Griffin stressed that LPM’s ministry work is focused on helping people whose disabilities and criminal backgrounds have hurt their families and left them without ways to support themselves. She said LPM’s state contracts are what make that help possible. “You can minister to a person,” she said, “but if they still can’t feed their family, how far is the ministry gonna go?”

“I guess you can pull some negatives out of anything,” Griffin said, “because we’re human and we’re not gonna always do it perfectly. But we do more good than we do wrong.”

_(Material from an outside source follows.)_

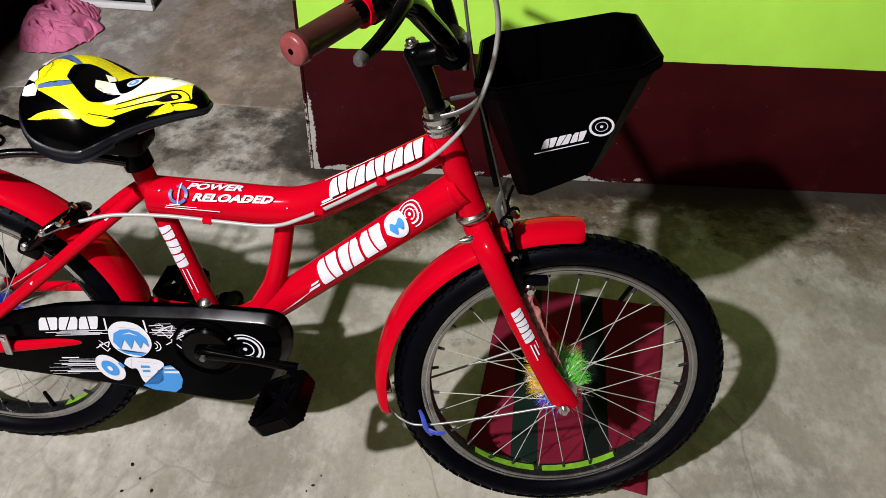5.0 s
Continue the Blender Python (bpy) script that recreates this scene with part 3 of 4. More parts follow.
# wheels
def tyre_mesh():
    rc, half = 0.2208, 0.0228
    prof = [(rc + 0.0208 * math.cos(a) * (1.0 if math.cos(a) > 0 else 0.85), half * math.sin(a)) for a in np.linspace(0, 2 * math.pi, 20, endpoint=False)]
    base = revolve(prof, 96)
    knobs = bmesh.new()
    count = 72
    for i in range(count):
        for row, (ang, wide, long, tall) in enumerate(((0, 0.009, 0.0105, 0.0032), (22, 0.008, 0.0110, 0.0038), (-22, 0.008, 0.0110, 0.0038),
                                                         (42, 0.007, 0.0095, 0.0030), (-42, 0.007, 0.0095, 0.0030))):
            th = 2 * math.pi * (i + (0.5 if row in (1, 2) else 0)) / count
            a = radians(ang)
            r = rc + 0.0208 * math.cos(a)
            m = Matrix.Rotation(-th, 4, "Y") @ Matrix.Translation((r, half * math.sin(a), 0)) @ Matrix.Rotation(a, 4, "Z")
            bmesh.ops.create_cube(knobs, size=1.0, matrix=m @ Matrix.Diagonal((tall * 2, wide, long, 1)))
    km = bpy.data.meshes.new("knobs")
    knobs.to_mesh(km)
    knobs.free()
    bm = bmesh.new()
    bm.from_mesh(base)
    bm.from_mesh(km)
    out = bpy.data.meshes.new("tyre")
    bm.to_mesh(out)
    bm.free()
    return sharp(out, 40)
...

Wage theft is particularly prevalent in construction, custodial work and other low-paying industries. Its victims tend to be undocumented people, women and people of color. Some cities — Houston and El Paso among them — have responded recently by disqualifying companies with a history of wage theft violations from getting city contracts.

Neither Fort Worth nor the state of Texas has passed wage theft laws, so the only recourse left for LPM’s workers was either a civil case or a complaint to the U.S. Department of Labor. According to federal records, the Department of Labor found three wage violations at LPM in 2009, four years before LPM workers brought their case to Cowles.

In the first investigation, covering a span from 2007 to 2009, investigators found evidence that LPM had withheld around $1,700 in wages. According to Labor Department records, investigators presented their evidence to Donna Griffin in a meeting, and Griffin simply refused to pay. Records from a second investigation show that LPM eventually paid all but $82 of what it owed from the first case. But the second case was closed in 2013 before investigators could confirm new allegations of wage theft.

LPM’s contracts with the state are part of a program providing jobs for disabled Texans. Called the State Use Program, it had been managed by a small state agency until earlier this year, when the Legislature placed it under the Texas Workforce Commission instead. The operation of the program has long been outsourced to a third-party nonprofit called TIBH Industries — that arrangement is still in place.

TIBH Director of Administration Marie Richter told the Observer that she wasn’t aware of the lawsuit or Labor Department complaints against LPM. “This is probably the first time,” she said, that she’d heard such allegations against a contractor. “We don’t really run into this kind of problem.”

A search of a Department of Labor database reveals that 27 of the 114 contractors in the State Use Program have been subjects of wage theft investigations.

Richter said that TIBH doesn’t track complaints about wage theft, and that either the Workforce Commission or Labor Department would be the proper avenue for filing complaints. “TIBH had no knowledge of the referenced lawsuit and is not aware of any other [contractor] that has had or has a lawsuit filed for unpaid wages,” she wrote in a follow-up email. A search of a Department of Labor database reveals that 27 of the 114 contractors in the State Use Program have been subjects of wage theft investigations.

It’s been a year since the lawsuit against LPM closed, and Cowles told the Observer that if repeated DOL investigations into LPM haven’t prompted change, the courts don’t seem to be a sufficient deterrent, either.

“After we stopped litigating this case,” Cowles said, “we got calls saying that people were not being paid properly. Still. And that’s the real travesty about this: We litigate these cases to have broader impact, and when those violations continue, that’s a real failing of the system.”